The waves are hissing the secrets of winter. They arrive here bearing a wind which has lost no sharpness since it left the west coast of Scotland. The roads are empty and frosted tonight. The moon is timid in a louring sky. The dressing room lights are off. The floodlights have yet to be cranked up. The pitch is fringed with frost. There is nobody here. Why would anyone come?

Tom Humphries is a sports writer here in Ireland, and a very good one at that. Always entertaining and readable every week in the Irish Times, but this book isn’t the greatest example of his writing.

Green Fields starts off with a training session in early February, the start of the GAA year when all teams are equal.

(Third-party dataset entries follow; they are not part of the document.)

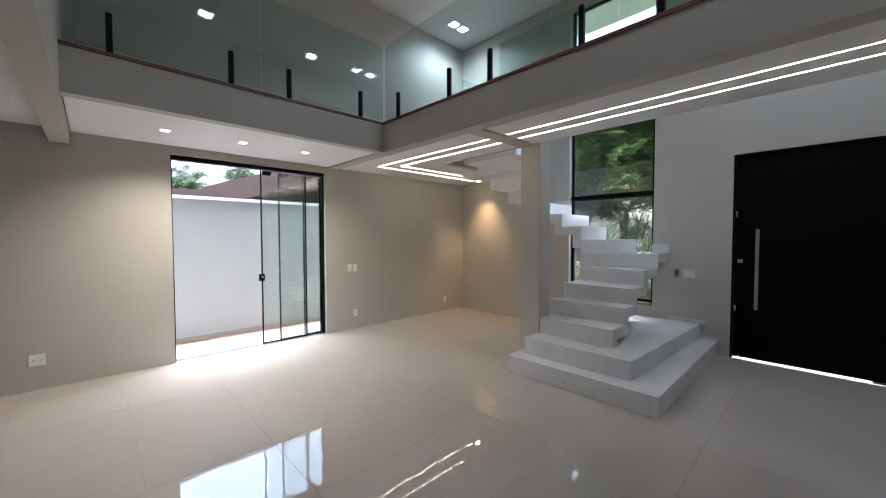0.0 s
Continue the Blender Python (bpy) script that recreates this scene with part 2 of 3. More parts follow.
GRASS = leaf_material("grass_blade", (0.08, 0.065, 0.03), (0.48, 0.38, 0.23))
GREENGRASS = leaf_material("green_grass_blade", (0.09, 0.12, 0.03), (0.28, 0.29, 0.11))

# ---- building helpers ----
ORIGIN = {}


def box(bm, x0, x1, y0, y1, z0, z1):
    vs = [bm.verts.new((x, y, z)) for z in (z0, z1) for x, y in ((x0, y0), (x1, y0), (x1, y1), (x0, y1))]
    for f in ((3, 2, 1, 0), (4, 5, 6, 7), (0, 1, 5, 4), (1, 2, 6, 5), (2, 3, 7, 6), (3, 0, 4, 7)):
        bm.faces.new([vs[i] for i in f])
    return bm


def prism(bm, plan, z0, z1):
    """A plan, counter-clockwise from above, raised from z0 to z1."""
    area = sum(a[0] * b[1] - b[0] * a[1] for a, b in zip(plan, plan[1:] + plan[:1]))
    plan = plan if area > 0 else plan[::-1]
    lo, hi = [bm.verts.new((x, y, z0)) for x, y in plan], [bm.verts.new((x, y, z1)) for x, y in plan]
    bm.faces.new(lo[::-1]), bm.faces.new(hi)
    for i in range(len(plan)):
        j = (i + 1) % len(plan)
        bm.faces.new((lo[i], lo[j], hi[j], hi[i]))
    return bm


def tube(bm, a, b, r0, r1=None, n=12):
    """A tapered round bar from a to b."""
    a, b = Vector(a), Vector(b)
    turn = (b - a).to_track_quat("Z", "Y")
    rings = []
    for c, r in ((a, r0), (b, r0 if r1 is None else r1)):
        rings.append([bm.verts.new(c + turn @ Vector((r * math.cos(i * math.tau / n), r * math.sin(i * math.tau / n), 0))) for i in range(n)])
    for i in range(n):
        j = (i + 1) % n
        bm.faces.new((rings[0][i], rings[0][j], rings[1][j], rings[1][i]))
    bm.faces.new(rings[0][::-1]), bm.faces.new(rings[1])
    return bm


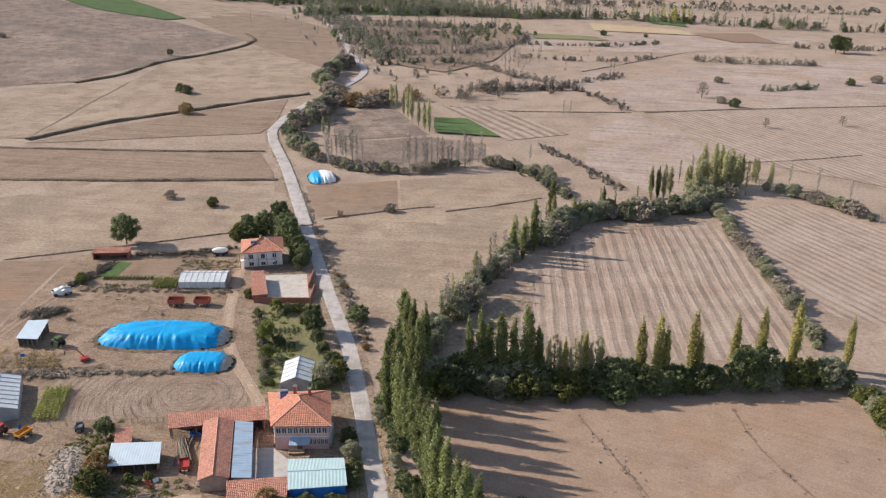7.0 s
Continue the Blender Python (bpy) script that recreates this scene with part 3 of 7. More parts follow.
bm = bmesh.new()
rings = [0.0] + [8 * 1.055 ** k for k in range(120)]
rings = [r for r in rings if r < 4850] + [4850]
spokes = [radians(-180 + 6 * k) for k in range(22)] + [radians(-48 + 0.8 * k) for k in range(121)] + [radians(54 + 6 * k) for k in range(21)]
centre = bm.verts.new((0, 0, 0))
prev = None
for r in rings[1:]:
    ring = [bm.verts.new((r * math.sin(a), r * math.cos(a), height(r * math.sin(a), r * math.cos(a)) - 30 * max(0.0, min(1.0, (r - 1170) / 90)))) for a in spokes]
    for i in range(len(ring)):
        j = (i + 1) % len(ring)
        if prev:
            bm.faces.new((prev[i], ring[i], ring[j], prev[j]))
        else:
            bm.faces.new((centre, ring[i], ring[j]))
    prev = ring
bmesh.ops.recalc_face_normals(bm, faces=bm.faces[:])
if sum(f.normal.z for f in bm.faces) < 0:
    bmesh.ops.reverse_faces(bm, faces=bm.faces[:])
for f in bm.faces:
    f.smooth = True
structure(mesh_object("ground", bm, M_GROUND), "dry brown steppe rising to distant hills", "ground")
# far side of the valley and the mountains; haze is added as blue emission
m, n, l, b = nodes_of("distant_land")
co = coords(n, l)
sep = n.new("ShaderNodeSeparateXYZ")
l.new(co, sep.inputs[0])


def ramp_on(socket, lo, hi, to_lo=0.0, to_hi=1.0):
    r = n.new("ShaderNodeMapRange")
    l.new(socket, r.inputs["Value"])
    r.inputs["From Min"].default_value, r.inputs["From Max"].default_value = lo, hi
    r.inputs["To Min"].default_value, r.inputs["To Max"].default_value = to_lo, to_hi
    return r.outputs["Result"]


def plots(size, turn, amount):
    """Patchwork of field plots: one brightness a plot, plots longer than deep."""
    v, tone = n.new("ShaderNodeTexVoronoi"), n.new("ShaderNodeSeparateColor")
    v.distance = "CHEBYCHEV"
    l.new(coords(n, l, turn, (1 / size, 1.5 / size, 0)), v.inputs["Vector"])
    v.inputs["Scale"].default_value, v.inputs["Randomness"].default_value = 1.0, 0.75
    l.new(v.outputs["Color"], tone.inputs[0])
    return mixed(n, l, tone.outputs[0], (1 - amount,) * 3, (1 + amount,) * 3)


plot_near, plot_far = plots(85, 14, 0.3), plots(210, -9, 0.3)
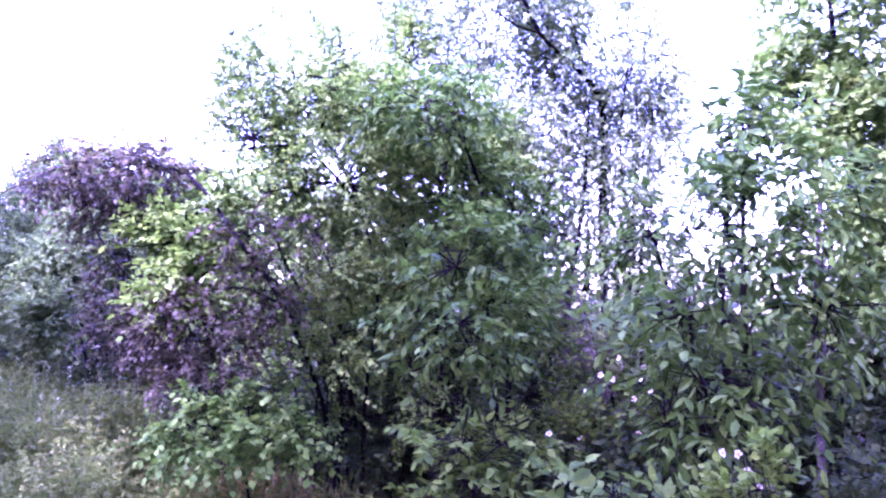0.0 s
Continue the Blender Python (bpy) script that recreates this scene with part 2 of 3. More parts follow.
def leaf_frames(rng, starts, dirs, count, twig, length, droop=0.3, opposite=False, spread=1.0):
    """Leaves along twigs: where each begins, its way, its side, its normal and its length."""
    n = len(starts)
    s = (np.arange(count) + 0.6) / count
    sizes = rng.uniform(0.75, 1.2, (n, 1, 1)) * twig
    side = unit(np.cross(dirs, np.array([0, 0, 1.0]) + 0.5 * rng.normal(size=(n, 3))))
    if opposite:
        turn = np.where(np.arange(count) % 2 == 0, 1.0, -1.0)
        s = (np.arange(count) // 2 + 0.8) / (count // 2 + 0.5)
    else:
        turn = np.where(np.arange(count) % 2 == 0, 1.0, -1.0)
    turn[-1], s[-1] = 0.05, 1.0
    pos = starts[:, None] + dirs[:, None] * s[None, :, None] * sizes
    pos[:, :, 2] -= droop * 0.5 * (s[None, :] ** 2) * sizes[:, :, 0]
    way = dirs[:, None] * 0.65 + side[:, None] * turn[None, :, None] * spread + 0.28 * rng.normal(size=(n, count, 3))
    way[:, :, 2] -= droop
    way = unit(way).reshape(-1, 3)
    up = np.array([0, 0, 1.0]) + 0.45 * rng.normal(size=(n * count, 3))
    across = unit(np.cross(up, way))
    above = np.cross(way, across)
    size = length * rng.uniform(0.6, 1.25, n * count)
    return pos.reshape(-1, 3), way, across, above, size


def leaf_mesh(frames, width, full):
    pos, way, across, above, size = frames
    shape, tris = {2: (LEAF_FULL, LEAF_FULL_TRIS), 1: (LEAF_MID, LEAF_MID_TRIS), 0: (LEAF_PLAIN, LEAF_PLAIN_TRIS)}[int(full)]
    k = shape * np.array([1, width, 0.6])
    verts = pos[:, None] + size[:, None, None] * (k[None, :, 0:1] * way[:, None] + k[None, :, 1:2] * across[:, None] + k[None, :, 2:3] * above[:, None])
    faces = tris[None] + (np.arange(len(pos)) * len(shape))[:, None, None]
    return verts.reshape(-1, 3), faces.reshape(-1, 3)


def blob_sprays(rng, blobs, clump=0.24, lift=0.2):
    """Twig starts and ways, gathered in clumps over a crown's lobes, with gaps between them."""
    starts, ways = [], []
    for (cx, cy, cz), (rx, ry, rz), count in blobs:
        centre, size = np.array([cx, cy, cz]), np.array([rx, ry, rz])
        knots = max(6, count // 28)
        knot = unit(rng.normal(size=(knots, 3))) * (0.45 + 0.5 * rng.random((knots, 1)) ** 0.6)
        pick = rng.integers(0, knots, count)
        p = knot[pick] + clump * rng.normal(size=(count, 3))
        far = np.linalg.norm(p, axis=1, keepdims=True)
        p = p * np.minimum(1.0, 1.12 / np.maximum(far, 1e-6))
        starts.append(centre + p * size)
        w = unit(p * size) * 0.8 + 0.55 * rng.normal(size=(count, 3))
        w[:, 2] += lift
        ways.append(unit(w))
    return np.vstack(starts), np.vstack(ways)


NEAR = np.array([0.0, 1.5, 1.5])


def veer(y):
    """How far the path and the trees along it have drifted aside, y metres on."""
    return 0.027 * np.clip(np.asarray(y, float) - 7.0, 0, None)


def drifted(points):
    p = np.array(points, float)
    p[..., 0] += veer(p[..., 1])
    return p


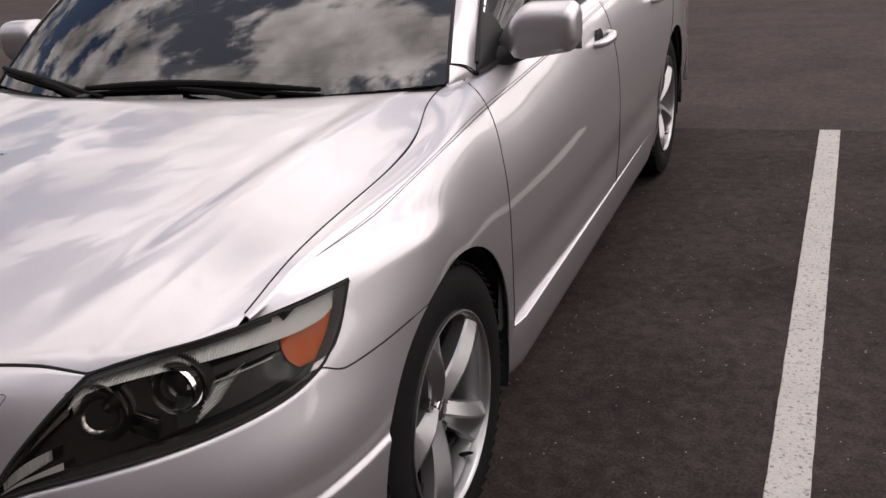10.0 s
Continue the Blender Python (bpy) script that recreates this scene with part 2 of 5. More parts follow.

When all have a chance to win the All-Ireland. When players are unfit after their winter off, and when the evenings after work seem to dark to head out training. GAA players are all amateurs you see, and this is a book that points out how important the Gaelic Athletic Association is in Irish life. And how unique.

The introduction tells the reader how in the 1800s the two main games of the GAA, Gaelic Football and Hurling were codified and became part of the resurgence of interest in everything Irish and Celtic. And how sport doesn’t always stay just sport.

Almost immediately that play assumed a political complexion. Everything on this island does.

Humphries takes the reader on tour of Ireland, a geographic and an historical tour. With plenty of anecdotes and stories from the GAA world. He tells of the sacrifices players made, all for love of the sport. For pride in their parish and their community. Because none of them were in it for any money. And they’d put up with whatever weather came their way. As Tommy McGivern said

when the wind and the rain was so bad that you could have lain back into it, and if it stopped suddenly you’d have fallen over.

And all because sport was more than simply sport. It was a way of showing where you came from, it was part of what made communities and helped people come together.

Whatever happened in the country affected the GAA and vice versa. It has never quite managed to become merely a sporting organization

As an indication of how important, how much cultural significance the GAA has Humphries details some of the stories from the prisoners in Long Kesh during the hunger strike, and the protests. How they smuggled in the GAA results and tried to organise games between prisoners. Of course they were still interested in the soccer results from England too, but had to smuggle those results in too as Michael Colbert reports;

Aontaithe was United, Col Ceather Aontaithe (literally Cousins of United) was Manchester City; then you’d have Caislan Nue (Newcastle), or, if a prisoner followed a certain team, just Foireann Mick (Mick’s team). That was a strange set-up, all these English teams getting nicknames in Irish so Republican prisoners could find out how they were doing without the screws catching on

Overall this was a fairly enjoyable book, although I’d say it is aimed slightly more at an international audience than an Irish one. It is also amazing to see how much has changed in the 10 years since this was published. 1996 doesn’t seem so long ago, but the GAA has changed since then, even if it still has a huge hold over the country. One which I hope stays in place. It does suffer from some over the top reporting but still recommended.